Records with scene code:
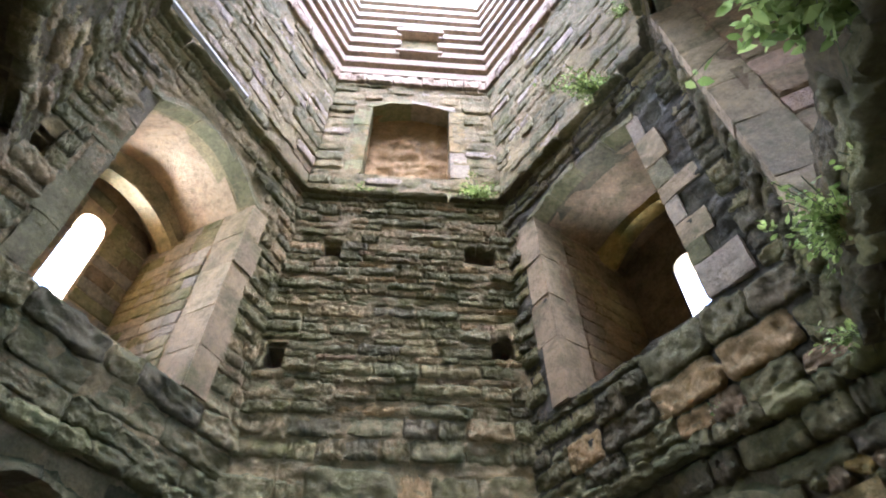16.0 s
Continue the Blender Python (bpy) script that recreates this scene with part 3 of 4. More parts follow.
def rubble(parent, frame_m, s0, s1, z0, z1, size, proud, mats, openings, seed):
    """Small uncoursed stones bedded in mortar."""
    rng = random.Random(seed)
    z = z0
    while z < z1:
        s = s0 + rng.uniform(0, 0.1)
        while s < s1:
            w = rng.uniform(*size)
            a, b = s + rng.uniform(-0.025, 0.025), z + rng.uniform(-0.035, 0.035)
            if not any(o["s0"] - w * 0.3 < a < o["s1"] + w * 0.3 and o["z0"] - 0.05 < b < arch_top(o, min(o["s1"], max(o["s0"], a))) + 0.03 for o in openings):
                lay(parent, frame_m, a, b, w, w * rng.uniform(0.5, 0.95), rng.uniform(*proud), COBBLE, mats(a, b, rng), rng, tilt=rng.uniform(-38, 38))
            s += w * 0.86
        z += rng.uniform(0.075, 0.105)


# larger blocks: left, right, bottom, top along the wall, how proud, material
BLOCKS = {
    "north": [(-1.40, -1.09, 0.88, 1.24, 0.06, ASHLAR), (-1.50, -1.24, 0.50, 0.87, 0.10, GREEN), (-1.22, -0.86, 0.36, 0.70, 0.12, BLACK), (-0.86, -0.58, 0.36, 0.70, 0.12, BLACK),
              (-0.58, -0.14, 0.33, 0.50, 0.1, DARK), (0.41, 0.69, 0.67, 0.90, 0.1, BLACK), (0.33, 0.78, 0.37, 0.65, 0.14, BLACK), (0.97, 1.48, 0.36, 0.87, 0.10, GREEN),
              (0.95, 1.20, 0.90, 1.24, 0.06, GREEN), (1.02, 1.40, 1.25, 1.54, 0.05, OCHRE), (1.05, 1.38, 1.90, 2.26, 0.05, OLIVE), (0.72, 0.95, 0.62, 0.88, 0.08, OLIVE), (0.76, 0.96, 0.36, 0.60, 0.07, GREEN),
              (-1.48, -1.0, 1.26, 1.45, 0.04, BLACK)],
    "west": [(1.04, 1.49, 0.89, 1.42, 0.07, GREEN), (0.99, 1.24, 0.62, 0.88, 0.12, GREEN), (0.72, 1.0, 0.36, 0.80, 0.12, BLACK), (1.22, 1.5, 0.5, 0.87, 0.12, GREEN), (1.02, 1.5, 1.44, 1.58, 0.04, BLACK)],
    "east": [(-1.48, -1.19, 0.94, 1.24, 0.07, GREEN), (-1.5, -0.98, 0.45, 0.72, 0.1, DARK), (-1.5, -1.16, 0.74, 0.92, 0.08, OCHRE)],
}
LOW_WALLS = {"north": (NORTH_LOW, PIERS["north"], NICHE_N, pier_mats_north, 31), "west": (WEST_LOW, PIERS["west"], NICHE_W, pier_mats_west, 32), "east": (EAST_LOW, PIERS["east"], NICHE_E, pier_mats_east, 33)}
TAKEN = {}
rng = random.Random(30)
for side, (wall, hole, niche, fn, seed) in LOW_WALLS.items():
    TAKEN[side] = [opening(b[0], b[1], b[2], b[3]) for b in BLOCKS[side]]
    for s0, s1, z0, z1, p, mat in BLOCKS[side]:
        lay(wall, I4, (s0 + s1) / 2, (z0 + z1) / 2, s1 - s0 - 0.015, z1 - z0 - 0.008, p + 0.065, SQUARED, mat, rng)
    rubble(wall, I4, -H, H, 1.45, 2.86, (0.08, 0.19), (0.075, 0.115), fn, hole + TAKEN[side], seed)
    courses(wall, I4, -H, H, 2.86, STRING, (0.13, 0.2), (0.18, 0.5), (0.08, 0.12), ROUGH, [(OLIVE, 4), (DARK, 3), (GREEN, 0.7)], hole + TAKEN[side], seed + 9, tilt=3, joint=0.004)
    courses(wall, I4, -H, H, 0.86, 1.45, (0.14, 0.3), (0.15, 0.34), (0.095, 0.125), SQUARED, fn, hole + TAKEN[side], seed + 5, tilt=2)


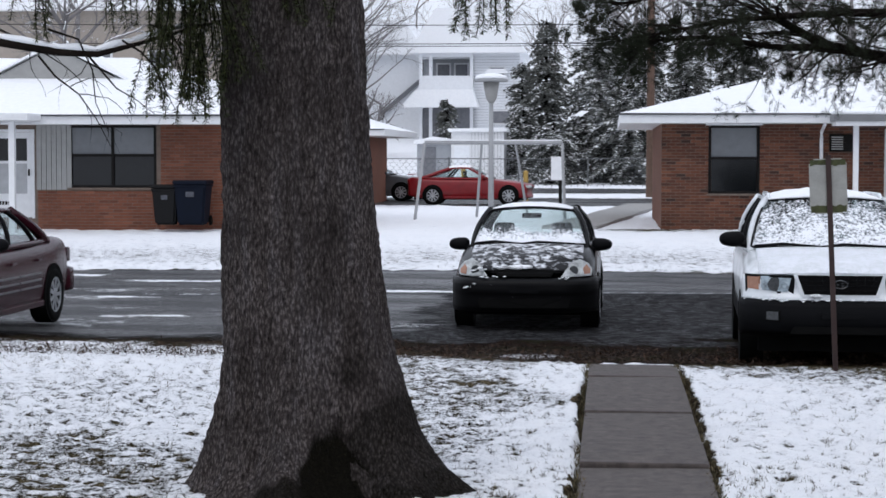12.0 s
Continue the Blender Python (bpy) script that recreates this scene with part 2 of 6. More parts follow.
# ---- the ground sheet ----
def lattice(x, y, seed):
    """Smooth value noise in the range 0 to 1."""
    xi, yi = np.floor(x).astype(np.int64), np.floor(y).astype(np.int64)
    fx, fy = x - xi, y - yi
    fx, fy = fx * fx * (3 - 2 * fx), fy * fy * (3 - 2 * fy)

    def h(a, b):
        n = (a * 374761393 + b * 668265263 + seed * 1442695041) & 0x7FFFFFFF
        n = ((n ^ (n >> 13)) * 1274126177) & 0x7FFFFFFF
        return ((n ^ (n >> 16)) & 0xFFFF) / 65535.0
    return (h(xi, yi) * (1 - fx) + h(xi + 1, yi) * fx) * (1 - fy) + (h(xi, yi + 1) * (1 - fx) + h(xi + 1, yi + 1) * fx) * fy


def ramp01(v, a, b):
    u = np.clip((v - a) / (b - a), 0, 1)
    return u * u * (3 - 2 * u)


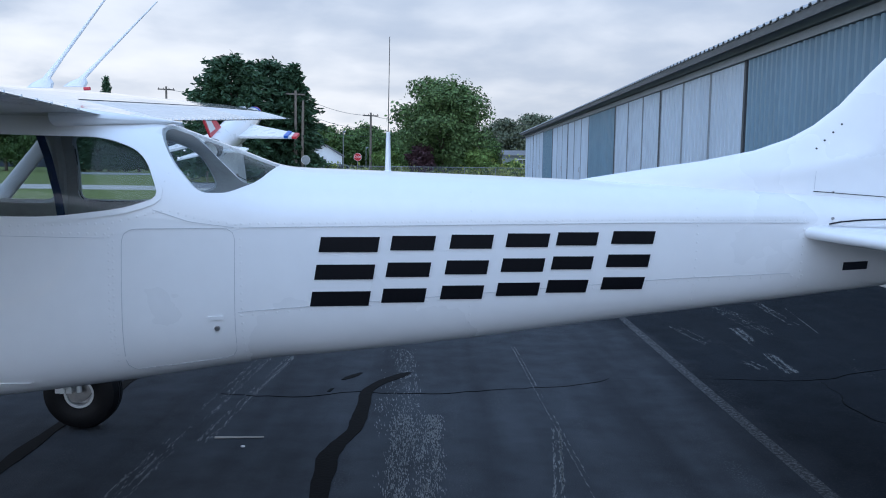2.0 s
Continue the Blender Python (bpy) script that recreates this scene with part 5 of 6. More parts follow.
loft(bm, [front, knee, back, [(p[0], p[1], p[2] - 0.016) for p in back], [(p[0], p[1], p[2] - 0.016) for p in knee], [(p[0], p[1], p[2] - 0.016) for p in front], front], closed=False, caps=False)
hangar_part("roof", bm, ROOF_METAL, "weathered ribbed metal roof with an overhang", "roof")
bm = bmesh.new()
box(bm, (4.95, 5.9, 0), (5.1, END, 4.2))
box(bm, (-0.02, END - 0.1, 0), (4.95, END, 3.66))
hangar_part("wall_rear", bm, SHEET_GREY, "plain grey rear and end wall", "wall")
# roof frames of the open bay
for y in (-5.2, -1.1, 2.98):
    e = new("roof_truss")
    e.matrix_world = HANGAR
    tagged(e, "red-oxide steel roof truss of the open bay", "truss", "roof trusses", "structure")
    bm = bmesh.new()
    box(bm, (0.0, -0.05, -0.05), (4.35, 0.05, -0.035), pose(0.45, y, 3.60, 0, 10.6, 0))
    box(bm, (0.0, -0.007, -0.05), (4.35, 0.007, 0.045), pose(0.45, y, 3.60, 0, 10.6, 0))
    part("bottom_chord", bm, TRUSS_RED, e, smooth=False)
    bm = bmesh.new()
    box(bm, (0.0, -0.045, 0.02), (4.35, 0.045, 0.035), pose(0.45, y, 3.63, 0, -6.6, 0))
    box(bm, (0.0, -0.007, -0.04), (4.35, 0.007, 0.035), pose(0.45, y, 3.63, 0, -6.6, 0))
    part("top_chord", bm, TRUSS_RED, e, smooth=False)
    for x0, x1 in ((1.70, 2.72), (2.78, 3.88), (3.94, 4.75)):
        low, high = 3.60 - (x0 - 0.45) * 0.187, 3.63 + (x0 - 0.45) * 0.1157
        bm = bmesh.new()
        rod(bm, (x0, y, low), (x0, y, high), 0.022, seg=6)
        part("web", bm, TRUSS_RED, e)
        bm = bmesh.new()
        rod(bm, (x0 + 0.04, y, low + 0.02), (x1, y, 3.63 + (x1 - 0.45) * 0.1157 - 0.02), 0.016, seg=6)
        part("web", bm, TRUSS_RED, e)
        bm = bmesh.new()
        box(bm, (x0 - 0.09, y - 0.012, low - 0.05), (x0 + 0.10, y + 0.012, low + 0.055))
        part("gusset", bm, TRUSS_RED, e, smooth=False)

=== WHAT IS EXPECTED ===
Repeat each entry exactly as given; no pictures belong in the copy.

=== CORRECT ANSWER ===
16.0 s
Continue the Blender Python (bpy) script that recreates this scene with part 3 of 4. More parts follow.
def rubble(parent, frame_m, s0, s1, z0, z1, size, proud, mats, openings, seed):
    """Small uncoursed stones bedded in mortar."""
    rng = random.Random(seed)
    z = z0
    while z < z1:
        s = s0 + rng.uniform(0, 0.1)
        while s < s1:
            w = rng.uniform(*size)
            a, b = s + rng.uniform(-0.025, 0.025), z + rng.uniform(-0.035, 0.035)
            if not any(o["s0"] - w * 0.3 < a < o["s1"] + w * 0.3 and o["z0"] - 0.05 < b < arch_top(o, min(o["s1"], max(o["s0"], a))) + 0.03 for o in openings):
                lay(parent, frame_m, a, b, w, w * rng.uniform(0.5, 0.95), rng.uniform(*proud), COBBLE, mats(a, b, rng), rng, tilt=rng.uniform(-38, 38))
            s += w * 0.86
        z += rng.uniform(0.075, 0.105)


# larger blocks: left, right, bottom, top along the wall, how proud, material
BLOCKS = {
    "north": [(-1.40, -1.09, 0.88, 1.24, 0.06, ASHLAR), (-1.50, -1.24, 0.50, 0.87, 0.10, GREEN), (-1.22, -0.86, 0.36, 0.70, 0.12, BLACK), (-0.86, -0.58, 0.36, 0.70, 0.12, BLACK),
              (-0.58, -0.14, 0.33, 0.50, 0.1, DARK), (0.41, 0.69, 0.67, 0.90, 0.1, BLACK), (0.33, 0.78, 0.37, 0.65, 0.14, BLACK), (0.97, 1.48, 0.36, 0.87, 0.10, GREEN),
              (0.95, 1.20, 0.90, 1.24, 0.06, GREEN), (1.02, 1.40, 1.25, 1.54, 0.05, OCHRE), (1.05, 1.38, 1.90, 2.26, 0.05, OLIVE), (0.72, 0.95, 0.62, 0.88, 0.08, OLIVE), (0.76, 0.96, 0.36, 0.60, 0.07, GREEN),
              (-1.48, -1.0, 1.26, 1.45, 0.04, BLACK)],
    "west": [(1.04, 1.49, 0.89, 1.42, 0.07, GREEN), (0.99, 1.24, 0.62, 0.88, 0.12, GREEN), (0.72, 1.0, 0.36, 0.80, 0.12, BLACK), (1.22, 1.5, 0.5, 0.87, 0.12, GREEN), (1.02, 1.5, 1.44, 1.58, 0.04, BLACK)],
    "east": [(-1.48, -1.19, 0.94, 1.24, 0.07, GREEN), (-1.5, -0.98, 0.45, 0.72, 0.1, DARK), (-1.5, -1.16, 0.74, 0.92, 0.08, OCHRE)],
}
LOW_WALLS = {"north": (NORTH_LOW, PIERS["north"], NICHE_N, pier_mats_north, 31), "west": (WEST_LOW, PIERS["west"], NICHE_W, pier_mats_west, 32), "east": (EAST_LOW, PIERS["east"], NICHE_E, pier_mats_east, 33)}
TAKEN = {}
rng = random.Random(30)
for side, (wall, hole, niche, fn, seed) in LOW_WALLS.items():
    TAKEN[side] = [opening(b[0], b[1], b[2], b[3]) for b in BLOCKS[side]]
    for s0, s1, z0, z1, p, mat in BLOCKS[side]:
        lay(wall, I4, (s0 + s1) / 2, (z0 + z1) / 2, s1 - s0 - 0.015, z1 - z0 - 0.008, p + 0.065, SQUARED, mat, rng)
    rubble(wall, I4, -H, H, 1.45, 2.86, (0.08, 0.19), (0.075, 0.115), fn, hole + TAKEN[side], seed)
    courses(wall, I4, -H, H, 2.86, STRING, (0.13, 0.2), (0.18, 0.5), (0.08, 0.12), ROUGH, [(OLIVE, 4), (DARK, 3), (GREEN, 0.7)], hole + TAKEN[side], seed + 9, tilt=3, joint=0.004)
    courses(wall, I4, -H, H, 0.86, 1.45, (0.14, 0.3), (0.15, 0.34), (0.095, 0.125), SQUARED, fn, hole + TAKEN[side], seed + 5, tilt=2)


12.0 s
Continue the Blender Python (bpy) script that recreates this scene with part 2 of 6. More parts follow.
# ---- the ground sheet ----
def lattice(x, y, seed):
    """Smooth value noise in the range 0 to 1."""
    xi, yi = np.floor(x).astype(np.int64), np.floor(y).astype(np.int64)
    fx, fy = x - xi, y - yi
    fx, fy = fx * fx * (3 - 2 * fx), fy * fy * (3 - 2 * fy)

    def h(a, b):
        n = (a * 374761393 + b * 668265263 + seed * 1442695041) & 0x7FFFFFFF
        n = ((n ^ (n >> 13)) * 1274126177) & 0x7FFFFFFF
        return ((n ^ (n >> 16)) & 0xFFFF) / 65535.0
    return (h(xi, yi) * (1 - fx) + h(xi + 1, yi) * fx) * (1 - fy) + (h(xi, yi + 1) * (1 - fx) + h(xi + 1, yi + 1) * fx) * fy


def ramp01(v, a, b):
    u = np.clip((v - a) / (b - a), 0, 1)
    return u * u * (3 - 2 * u)


2.0 s
Continue the Blender Python (bpy) script that recreates this scene with part 5 of 6. More parts follow.
loft(bm, [front, knee, back, [(p[0], p[1], p[2] - 0.016) for p in back], [(p[0], p[1], p[2] - 0.016) for p in knee], [(p[0], p[1], p[2] - 0.016) for p in front], front], closed=False, caps=False)
hangar_part("roof", bm, ROOF_METAL, "weathered ribbed metal roof with an overhang", "roof")
bm = bmesh.new()
box(bm, (4.95, 5.9, 0), (5.1, END, 4.2))
box(bm, (-0.02, END - 0.1, 0), (4.95, END, 3.66))
hangar_part("wall_rear", bm, SHEET_GREY, "plain grey rear and end wall", "wall")
# roof frames of the open bay
for y in (-5.2, -1.1, 2.98):
    e = new("roof_truss")
    e.matrix_world = HANGAR
    tagged(e, "red-oxide steel roof truss of the open bay", "truss", "roof trusses", "structure")
    bm = bmesh.new()
    box(bm, (0.0, -0.05, -0.05), (4.35, 0.05, -0.035), pose(0.45, y, 3.60, 0, 10.6, 0))
    box(bm, (0.0, -0.007, -0.05), (4.35, 0.007, 0.045), pose(0.45, y, 3.60, 0, 10.6, 0))
    part("bottom_chord", bm, TRUSS_RED, e, smooth=False)
    bm = bmesh.new()
    box(bm, (0.0, -0.045, 0.02), (4.35, 0.045, 0.035), pose(0.45, y, 3.63, 0, -6.6, 0))
    box(bm, (0.0, -0.007, -0.04), (4.35, 0.007, 0.035), pose(0.45, y, 3.63, 0, -6.6, 0))
    part("top_chord", bm, TRUSS_RED, e, smooth=False)
    for x0, x1 in ((1.70, 2.72), (2.78, 3.88), (3.94, 4.75)):
        low, high = 3.60 - (x0 - 0.45) * 0.187, 3.63 + (x0 - 0.45) * 0.1157
        bm = bmesh.new()
        rod(bm, (x0, y, low), (x0, y, high), 0.022, seg=6)
        part("web", bm, TRUSS_RED, e)
        bm = bmesh.new()
        rod(bm, (x0 + 0.04, y, low + 0.02), (x1, y, 3.63 + (x1 - 0.45) * 0.1157 - 0.02), 0.016, seg=6)
        part("web", bm, TRUSS_RED, e)
        bm = bmesh.new()
        box(bm, (x0 - 0.09, y - 0.012, low - 0.05), (x0 + 0.10, y + 0.012, low + 0.055))
        part("gusset", bm, TRUSS_RED, e, smooth=False)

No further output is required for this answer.